The Middle Republic: Key Figures, Developments & Reforms

Instructor: Amy C. Evans

Amy has a BA/MA Criminal Justice. Worked with youth for over 20 years in academic settings. Avid reader, history and mystery lover.

The Roman Middle Republic is the lesson we will cover. We shall meet the key figures of the day, and explore the developments and reforms that characterized this period in Roman history. Updated: 09/06/2020

The Middle Republic

When discussing Rome we often think of its charismatic and sometimes terrifying emperors such as Caesar, Caligula, and Nero. However, Rome was a republic before the rise of emperors. Let us explore the Middle Republic and the key figures, developments, and reforms that made it distinct from other periods.

Who's Who in the Middle Republic

There were many important figures who lived, fought, and died to preserve the Middle Republic. They were generals and politicians who believed in republican ideals and who helped shape and reform the government of the Middle Republic.
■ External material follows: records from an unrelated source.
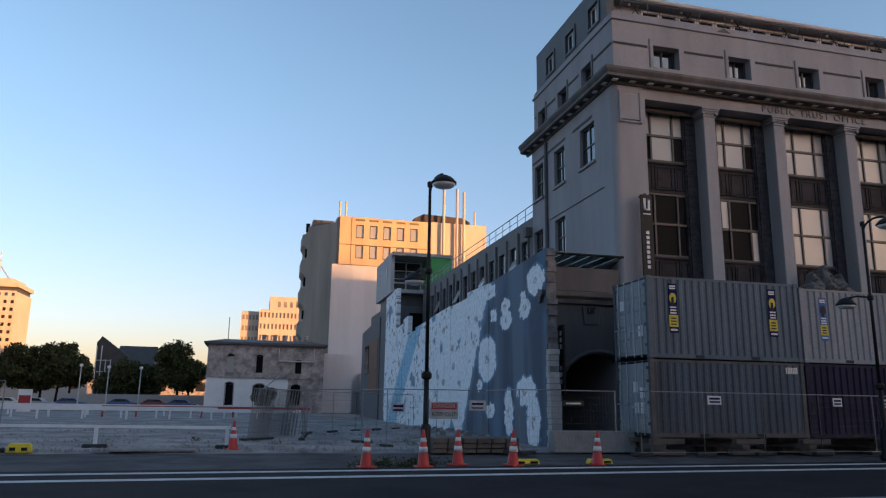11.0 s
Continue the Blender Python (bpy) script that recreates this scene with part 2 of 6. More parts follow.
def wall_with_holes(axis, at0, at1, u0, u1, z0, z1, holes):
    """A wall slab across axis from at0 to at1, over u and z, with openings (u0, u1, z0, z1) cut through."""
    s = Shape()
    us = sorted({u0, u1, *[h[0] for h in holes], *[h[1] for h in holes]})
    zs = sorted({z0, z1, *[h[2] for h in holes], *[h[3] for h in holes]})
    solid = [[not any(h[0] <= (a + b) / 2 <= h[1] and h[2] <= (c + d) / 2 <= h[3] for h in holes) for c, d in zip(zs, zs[1:])] for a, b in zip(us, us[1:])]

    def P(u, w, z):
        return (u, w, z) if axis == "y" else (w, u, z)
    nu, nz = len(us) - 1, len(zs) - 1
    for i in range(nu):
        for k in range(nz):
            if not solid[i][k]:
                continue
            a, b, c, d = us[i], us[i + 1], zs[k], zs[k + 1]
            for w in (at0, at1):
                s.poly([P(a, w, c), P(b, w, c), P(b, w, d), P(a, w, d)])
            if i == 0 or not solid[i - 1][k]:
                s.poly([P(a, at0, c), P(a, at1, c), P(a, at1, d), P(a, at0, d)])
            if i == nu - 1 or not solid[i + 1][k]:
                s.poly([P(b, at0, c), P(b, at1, c), P(b, at1, d), P(b, at0, d)])
            if k == 0 or not solid[i][k - 1]:
                s.poly([P(a, at0, c), P(a, at1, c), P(b, at1, c), P(b, at0, c)])
            if k == nz - 1 or not solid[i][k + 1]:
                s.poly([P(a, at0, d), P(a, at1, d), P(b, at1, d), P(b, at0, d)])
    return s


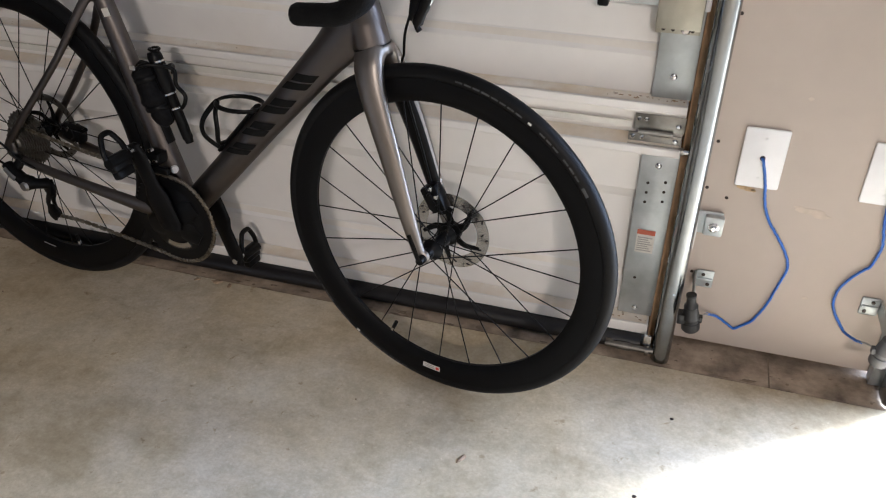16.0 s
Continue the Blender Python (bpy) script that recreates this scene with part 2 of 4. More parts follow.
def tube(bm, pts, r, seg=10, closed=False, ref=(0, 1, 0)):
    """A tube along points. r: one radius, a list, or a list of (along ref, across)."""
    p = [Vector(q) for q in pts]
    n = len(p)
    rs = r if isinstance(r, (list, tuple)) and len(r) == n else [r] * n
    rings = []
    for i in range(n):
        a, b = (p[i - 1], p[(i + 1) % n]) if closed else (p[max(i - 1, 0)], p[min(i + 1, n - 1)])
        t = (b - a).normalized()
        n1 = Vector(ref) - t * t.dot(Vector(ref))
        if n1.length < 0.05:
            n1 = Vector((0.3, 0.2, 1)) - t * t.dot(Vector((0.3, 0.2, 1)))
        n1.normalize()
        n2 = t.cross(n1)
        ra, rb = rs[i] if hasattr(rs[i], "__len__") else (rs[i], rs[i])
        rings.append([bm.verts.new(p[i] + n1 * (ra * math.cos(w)) + n2 * (rb * math.sin(w))) for w in (2 * math.pi * k / seg for k in range(seg))])
    for i in range(n if closed else n - 1):
        A, B = rings[i], rings[(i + 1) % n]
        for k in range(seg):
            bm.faces.new((A[k], A[(k + 1) % seg], B[(k + 1) % seg], B[k]))
    if not closed:
        bm.faces.new(rings[0])
        bm.faces.new(rings[-1][::-1])
    return bm


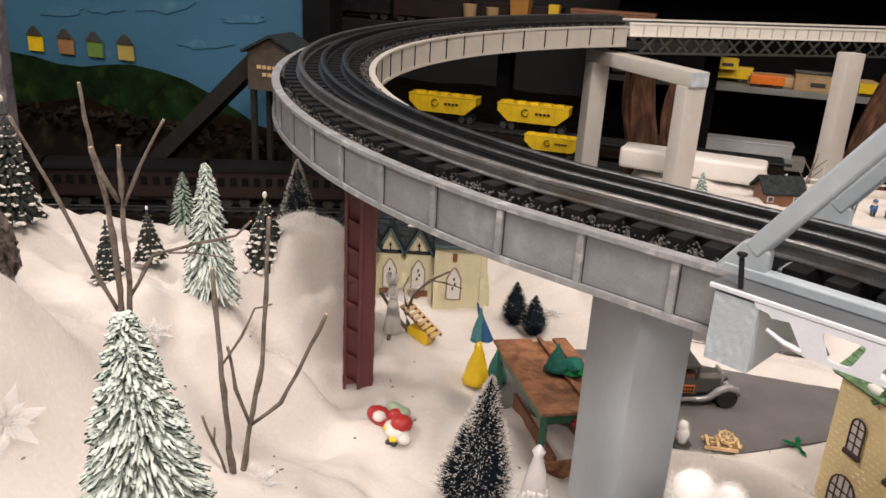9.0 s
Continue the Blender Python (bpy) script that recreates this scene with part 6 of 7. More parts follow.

Statue of General and Dictator Fabius Maximus who was an important Roman leader in the Second Punic War
Fabius Maximus Punic Wars

Fabius Maximus (circa 250 BCE to circa 203 BCE) was extremely cautious in his strategy when confronting an enemy, an action that became known as Fabianism. Fabius Maximus was a general during the Second Punic War and is credited with helping Rome catch its breath and leading it in a more measured response to Carthage by not committing full troops to battle but instead harassing the enemy. This gave Roman troops to recover and strengthen. Fabius Maximus was briefly named dictator twice during this crisis so that he could use this power to protect Rome. While he was a dictator he successfully defended Rome against General Hannibal of Carthage. However, it would be our next figure that defeated Hannibal for good.

Scipio Africanus, (236 BCE to 183 BCE), was a general in the Roman army. He defeated the Carthaginian General Hannibal at the end of the Second Punic War when he won the Battle of Zama, which resulted, at least for the time being, in peace between the two empires. At the end of his military career, he went on to become a politician and later served as the head of the Roman Senate and advocated for Hellenism. Hellenism is the adoption or adaption of Greek culture and ideas by another culture.

Cato the Elder (234 BCE to circa 149 BCE) was also an anti-Hellenist politician and contemporary of Scipio Africanus. When he entered politics, he entered as an ultra-conservative, rigid fundamentalist, and gifted orator with a strict sense or interpretation of right and wrong. He fought against Hellenism and new ideas, preferring Roman traditions. Although he was a politician, he still occasionally served in military campaigns which included the suppressing of a rebellion in Spain and another against the Syrian Empire under Antiochus lll. Cato's last political role was as a censor, which was a magistrate that assessed the value of things and, similar to today's census takers, made a list of those living in a particular location. The censor was also responsible for evaluating people's morality. Cato, as aforementioned, disliked Hellenism, as well as anything that was not part of ancient Roman traditions, and in this position, he wrote policies to reinforce his personal perspective, which included taxes for goods he deemed luxurious.

Titus Quinctius Flamininus (circa 229 BCE to 174 BCE) was a soldier, politician, and diplomat who helped conquer Greece, which at the time was under the rule of Philip V of Macedonia. Afterward, he succeeded in winning over much of the populace to accept limited Roman involvement in Greek governance while at the same time maintaining allowing the Greeks to maintain some autonomy and a position as a Roman allied state.

Scipio Aemilianus, also known as Scipio Africanus the Younger, (circa 185 BCE to 129 BCE), was a Roman general who fought in the Third Punic War and also helped settle other conflicts, including assisting Falmininus in dealing with Antiochus lll, the Syrian emperor, who attempted to take over the Greek state, and in suppressing revolts in Spain. He is probably, best known though, as the conqueror of Carthage, the center of the Carthaginian Empire, which he completely destroyed in 146 BCE.

Developments in the Middle Republic

Much of the Middle Roman Republic was occupied with wars and conflicts. This did not mean that at home life suddenly came to a stop. Roman society and the government continued to evolve and change through this period of conflict.

Roman Government

A depiction of the Roman Republican Senate
Roman Republic Senate

Leading into the Middle Republic things began to change as more common people, plebeians began to have more access to power after centuries of struggle called the Conflict of the Orders. The Hortensian Law ensured that decisions made by the plebeian council had as much weight as those made by the patricians and applied to everyone, regardless of social status. Plebeians and patricians were made more equal in regard to rights and a second upper class began to emerge. This upper class had its roots in wealthy plebeians and the Roman cavalry.

The equestrians also referred to as eques, consisted of a military cavalry that wealthy plebeians, who could afford to buy and bring their own horses to battle. They were terrible horsemen and were replaced by cavalry troops recruited from allies. These wealthy plebeians, who had seen military service, evolved into an influential social and political group, second in power only to the Roman Senate.